## Begin DATASET RECORDS

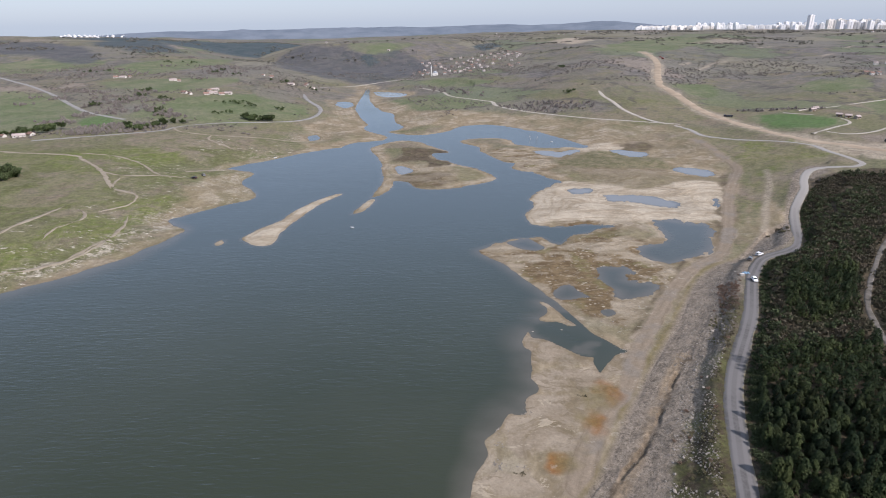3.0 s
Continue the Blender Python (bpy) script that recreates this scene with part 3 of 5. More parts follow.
TRACK_RIM = [(112, 240.2), (102, 225.5), (92.5, 212.3), (83.9, 199), (76.4, 186.3), (70.4, 176.3)]
STONY_BAND = [
    (-184.3, 226.7), (-174.4, 233.4), (-163.6, 239.5), (-160, 246.5), (-155.4, 257.3), (-155.7, 271.2), (-153.3, 280.9),
    (-141.7, 292.8)]
SAND_A = [
    (86.1, 383.2), (105.3, 374.2), (133.2, 357.8), (176.1, 375.2), (181.8, 359.1), (174.7, 339.3), (156.6, 310.2),
    (153.9, 294), (136.5, 294.9), (120.1, 299.6), (103, 293.7), (80.1, 297.9), (52.3, 294.3), (50.5, 307), (59.7, 331.4),
    (57.6, 339.9), (68, 361.2)]
SAND_B = [(107, 495), (139, 507), (158, 490), (128, 465), (117, 495)]
MARSH_A = [
    (25.6, 260.5), (62, 267.6), (82.2, 282.2), (102.2, 264.4), (100.1, 235.7), (100.2, 223.1), (77.1, 188.7),
    (67.3, 176.9), (55.4, 192.3), (44.3, 212.3), (32.7, 240.3)]
MARSH_B = [
    (103.6, 477.6), (141.2, 447.6), (173.5, 428.3), (168.9, 404.7), (136.7, 368.5), (112.3, 372.6), (94.4, 411.1)]
MARSH_C = [(44, 490), (76, 482), (92, 441), (81, 415), (63, 418), (54, 448)]
MUD_A = [
    (-29.7, 493), (-3.5, 495.4), (9.4, 482.8), (-1.9, 475.8), (-3.5, 457.7), (14.2, 439.8), (5.1, 427.5), (-3.5, 428),
    (-6.5, 444.2), (-31.7, 444.2), (-26.8, 466.1)]
MUD_B = [
    (-28, 402.8), (-14.5, 407.8), (4.7, 406.8), (12.7, 400.8), (4.4, 387.9), (14.7, 384.8), (4, 370.5), (-11.1, 373.6),
    (-17.9, 386.3), (-27.2, 389.4)]
GREEN_A = [
    (-189.9, 235.4), (-181.5, 245.1), (-170.3, 256.4), (-159, 269.9), (-156.5, 293.3), (-150.8, 338.8), (-165.2, 349.6),
    (-180, 330.5), (-190, 301.6), (-193.7, 265.1), (-200.2, 250.9)]
GREEN_B = [
    (220.8, 391), (235.1, 390.1), (205.8, 349.9), (187.5, 316.5), (172, 292.9), (162.9, 284.4), (173, 307), (192.5, 338.4)]
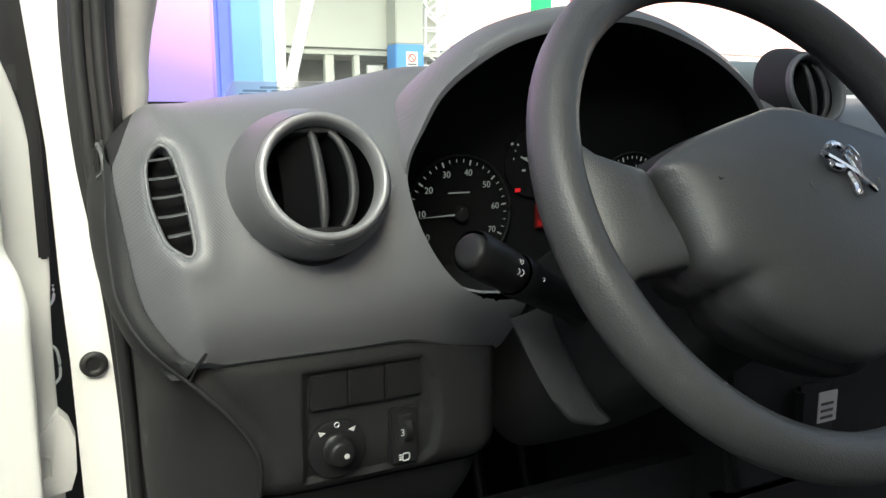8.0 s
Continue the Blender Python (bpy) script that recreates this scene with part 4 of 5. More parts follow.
    left = open_spline([(0.4560, 1.345, 0.825), (0.4640, 1.345, 0.800), (0.4667, 1.345, 0.785), (0.4678, 1.345, 0.76), (0.4683, 1.345, 0.74), (0.4686, 1.345, 0.72), (0.4690, 1.345, 0.69), (0.4695, 1.345, 0.668), (0.4715, 1.343, 0.63), (0.476, 1.34, 0.602), (0.484, 1.34, 0.590), (0.492, 1.34, 0.585)], 6)
    right = np.stack([np.interp(np.linspace(0, 1, len(left)), np.linspace(0, 1, len(right)), right[:, k]) for k in range(3)], 1)
    rows = [right + np.array((0.004, 0.02, 0))]
    for f in np.linspace(0, 1, 9):
        rows.append(right + (left - right) * f + np.array((-0.008, -0.016, 0)) * math.sin(f * math.pi) ** 0.8)
    rows.append(left + np.array((0.0, 0.04, 0)))
    loft("lower_cover", rows, DARK_GREY, dash, "dark grey lower end cover", closed=False, sharp=60)
    return dash


dash = upper_dash()


# ---- steering wheel ----
def bmesh_tubes(paths, radius, sides=8):
    """Several short rounded strokes in one bmesh."""
    bm = bmesh.new()
    for path in paths:
        p = open_spline([tuple(q) for q in path], 4)
        t = np.gradient(p, axis=0)
        rows = []
        for i in range(len(p)):
            d = Vector(t[i]).normalized()
            s = d.orthogonal().normalized()
            o = d.cross(s)
            r = radius * (0.6 if i in (0, len(p) - 1) else 1)
            rows.append([bm.verts.new(Vector(p[i]) + r * (s * math.cos(a) + o * math.sin(a))) for a in np.linspace(0, 2 * math.pi, sides, endpoint=False)])
        for a, b in zip(rows, rows[1:]):
            for k in range(sides):
                bm.faces.new((a[k], a[(k + 1) % sides], b[(k + 1) % sides], b[k]))
        bm.faces.new(rows[0][::-1])
        bm.faces.new(rows[-1])
    return bm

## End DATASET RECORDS

## TASK REQUIREMENTS
Repeat all the data as it stands, dropping any images it holds.

## THE RESPONSE
3.0 s
Continue the Blender Python (bpy) script that recreates this scene with part 3 of 5. More parts follow.
TRACK_RIM = [(112, 240.2), (102, 225.5), (92.5, 212.3), (83.9, 199), (76.4, 186.3), (70.4, 176.3)]
STONY_BAND = [
    (-184.3, 226.7), (-174.4, 233.4), (-163.6, 239.5), (-160, 246.5), (-155.4, 257.3), (-155.7, 271.2), (-153.3, 280.9),
    (-141.7, 292.8)]
SAND_A = [
    (86.1, 383.2), (105.3, 374.2), (133.2, 357.8), (176.1, 375.2), (181.8, 359.1), (174.7, 339.3), (156.6, 310.2),
    (153.9, 294), (136.5, 294.9), (120.1, 299.6), (103, 293.7), (80.1, 297.9), (52.3, 294.3), (50.5, 307), (59.7, 331.4),
    (57.6, 339.9), (68, 361.2)]
SAND_B = [(107, 495), (139, 507), (158, 490), (128, 465), (117, 495)]
MARSH_A = [
    (25.6, 260.5), (62, 267.6), (82.2, 282.2), (102.2, 264.4), (100.1, 235.7), (100.2, 223.1), (77.1, 188.7),
    (67.3, 176.9), (55.4, 192.3), (44.3, 212.3), (32.7, 240.3)]
MARSH_B = [
    (103.6, 477.6), (141.2, 447.6), (173.5, 428.3), (168.9, 404.7), (136.7, 368.5), (112.3, 372.6), (94.4, 411.1)]
MARSH_C = [(44, 490), (76, 482), (92, 441), (81, 415), (63, 418), (54, 448)]
MUD_A = [
    (-29.7, 493), (-3.5, 495.4), (9.4, 482.8), (-1.9, 475.8), (-3.5, 457.7), (14.2, 439.8), (5.1, 427.5), (-3.5, 428),
    (-6.5, 444.2), (-31.7, 444.2), (-26.8, 466.1)]
MUD_B = [
    (-28, 402.8), (-14.5, 407.8), (4.7, 406.8), (12.7, 400.8), (4.4, 387.9), (14.7, 384.8), (4, 370.5), (-11.1, 373.6),
    (-17.9, 386.3), (-27.2, 389.4)]
GREEN_A = [
    (-189.9, 235.4), (-181.5, 245.1), (-170.3, 256.4), (-159, 269.9), (-156.5, 293.3), (-150.8, 338.8), (-165.2, 349.6),
    (-180, 330.5), (-190, 301.6), (-193.7, 265.1), (-200.2, 250.9)]
GREEN_B = [
    (220.8, 391), (235.1, 390.1), (205.8, 349.9), (187.5, 316.5), (172, 292.9), (162.9, 284.4), (173, 307), (192.5, 338.4)]
8.0 s
Continue the Blender Python (bpy) script that recreates this scene with part 4 of 5. More parts follow.
    left = open_spline([(0.4560, 1.345, 0.825), (0.4640, 1.345, 0.800), (0.4667, 1.345, 0.785), (0.4678, 1.345, 0.76), (0.4683, 1.345, 0.74), (0.4686, 1.345, 0.72), (0.4690, 1.345, 0.69), (0.4695, 1.345, 0.668), (0.4715, 1.343, 0.63), (0.476, 1.34, 0.602), (0.484, 1.34, 0.590), (0.492, 1.34, 0.585)], 6)
    right = np.stack([np.interp(np.linspace(0, 1, len(left)), np.linspace(0, 1, len(right)), right[:, k]) for k in range(3)], 1)
    rows = [right + np.array((0.004, 0.02, 0))]
    for f in np.linspace(0, 1, 9):
        rows.append(right + (left - right) * f + np.array((-0.008, -0.016, 0)) * math.sin(f * math.pi) ** 0.8)
    rows.append(left + np.array((0.0, 0.04, 0)))
    loft("lower_cover", rows, DARK_GREY, dash, "dark grey lower end cover", closed=False, sharp=60)
    return dash


dash = upper_dash()


# ---- steering wheel ----
def bmesh_tubes(paths, radius, sides=8):
    """Several short rounded strokes in one bmesh."""
    bm = bmesh.new()
    for path in paths:
        p = open_spline([tuple(q) for q in path], 4)
        t = np.gradient(p, axis=0)
        rows = []
        for i in range(len(p)):
            d = Vector(t[i]).normalized()
            s = d.orthogonal().normalized()
            o = d.cross(s)
            r = radius * (0.6 if i in (0, len(p) - 1) else 1)
            rows.append([bm.verts.new(Vector(p[i]) + r * (s * math.cos(a) + o * math.sin(a))) for a in np.linspace(0, 2 * math.pi, sides, endpoint=False)])
        for a, b in zip(rows, rows[1:]):
            for k in range(sides):
                bm.faces.new((a[k], a[(k + 1) % sides], b[(k + 1) % sides], b[k]))
        bm.faces.new(rows[0][::-1])
        bm.faces.new(rows[-1])
    return bm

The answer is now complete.